>> START Task input
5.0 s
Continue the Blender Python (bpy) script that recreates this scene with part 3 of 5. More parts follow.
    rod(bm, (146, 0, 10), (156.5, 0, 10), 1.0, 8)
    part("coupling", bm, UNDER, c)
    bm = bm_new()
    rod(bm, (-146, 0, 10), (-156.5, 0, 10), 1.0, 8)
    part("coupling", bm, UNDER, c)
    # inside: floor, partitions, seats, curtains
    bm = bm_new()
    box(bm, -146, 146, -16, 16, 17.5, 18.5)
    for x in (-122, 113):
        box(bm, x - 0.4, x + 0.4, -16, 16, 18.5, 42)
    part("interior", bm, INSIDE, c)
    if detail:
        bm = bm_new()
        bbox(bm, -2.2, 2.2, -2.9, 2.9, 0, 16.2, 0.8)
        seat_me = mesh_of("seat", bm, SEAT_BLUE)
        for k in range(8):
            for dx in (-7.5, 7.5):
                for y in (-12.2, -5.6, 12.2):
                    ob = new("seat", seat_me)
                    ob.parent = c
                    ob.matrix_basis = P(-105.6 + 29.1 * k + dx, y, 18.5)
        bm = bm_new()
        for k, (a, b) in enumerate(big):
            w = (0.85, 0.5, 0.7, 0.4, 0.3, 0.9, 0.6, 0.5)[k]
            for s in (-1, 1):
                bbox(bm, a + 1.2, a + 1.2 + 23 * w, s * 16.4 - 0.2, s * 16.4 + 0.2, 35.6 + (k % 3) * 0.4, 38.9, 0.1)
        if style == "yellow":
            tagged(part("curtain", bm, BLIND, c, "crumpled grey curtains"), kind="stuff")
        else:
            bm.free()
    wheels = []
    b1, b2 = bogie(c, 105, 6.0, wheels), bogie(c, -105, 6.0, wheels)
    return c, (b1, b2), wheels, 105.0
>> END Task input
>> START Task input
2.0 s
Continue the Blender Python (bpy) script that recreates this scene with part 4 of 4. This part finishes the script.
>> END Task input
>> START Task input
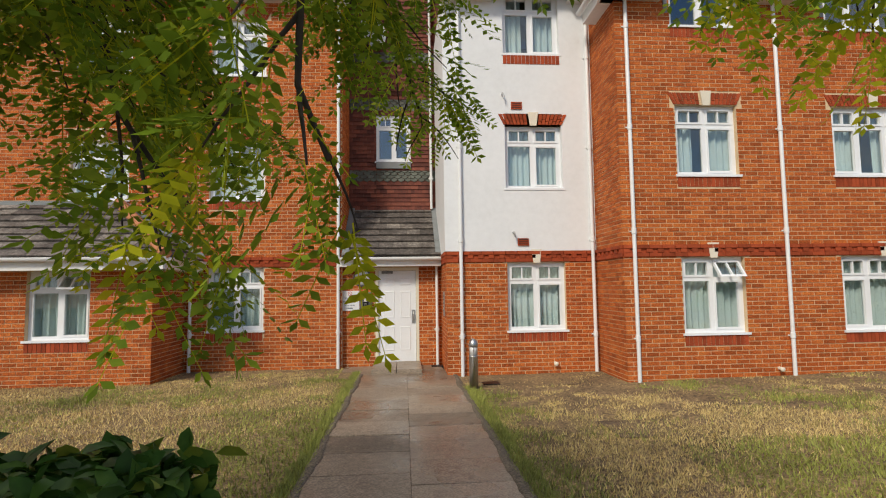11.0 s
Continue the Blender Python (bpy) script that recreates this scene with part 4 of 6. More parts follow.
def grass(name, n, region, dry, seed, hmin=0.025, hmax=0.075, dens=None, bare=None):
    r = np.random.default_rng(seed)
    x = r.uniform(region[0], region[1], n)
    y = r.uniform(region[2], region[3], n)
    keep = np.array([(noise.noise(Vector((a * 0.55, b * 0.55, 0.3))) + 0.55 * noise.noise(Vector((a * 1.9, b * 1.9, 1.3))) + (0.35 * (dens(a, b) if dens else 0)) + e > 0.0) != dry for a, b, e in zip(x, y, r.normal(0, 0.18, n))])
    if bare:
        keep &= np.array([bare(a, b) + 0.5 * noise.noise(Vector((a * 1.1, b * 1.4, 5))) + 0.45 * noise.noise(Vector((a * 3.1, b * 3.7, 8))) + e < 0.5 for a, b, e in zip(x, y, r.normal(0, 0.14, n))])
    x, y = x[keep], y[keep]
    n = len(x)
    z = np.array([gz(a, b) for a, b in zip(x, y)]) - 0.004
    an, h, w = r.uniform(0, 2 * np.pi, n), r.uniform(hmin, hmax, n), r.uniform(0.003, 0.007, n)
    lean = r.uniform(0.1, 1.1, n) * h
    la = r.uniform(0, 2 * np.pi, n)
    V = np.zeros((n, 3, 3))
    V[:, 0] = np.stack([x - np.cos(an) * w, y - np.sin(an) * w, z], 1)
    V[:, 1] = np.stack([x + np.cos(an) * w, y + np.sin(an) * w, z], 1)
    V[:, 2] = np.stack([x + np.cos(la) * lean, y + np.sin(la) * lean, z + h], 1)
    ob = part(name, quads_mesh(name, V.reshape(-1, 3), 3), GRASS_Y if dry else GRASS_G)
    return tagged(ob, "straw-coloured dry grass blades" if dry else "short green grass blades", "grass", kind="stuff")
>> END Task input
_Challenge_
Return all lines containing "parts".

_Written answer_
Continue the Blender Python (bpy) script that recreates this scene with part 3 of 5. More parts follow.
Continue the Blender Python (bpy) script that recreates this scene with part 4 of 6. More parts follow.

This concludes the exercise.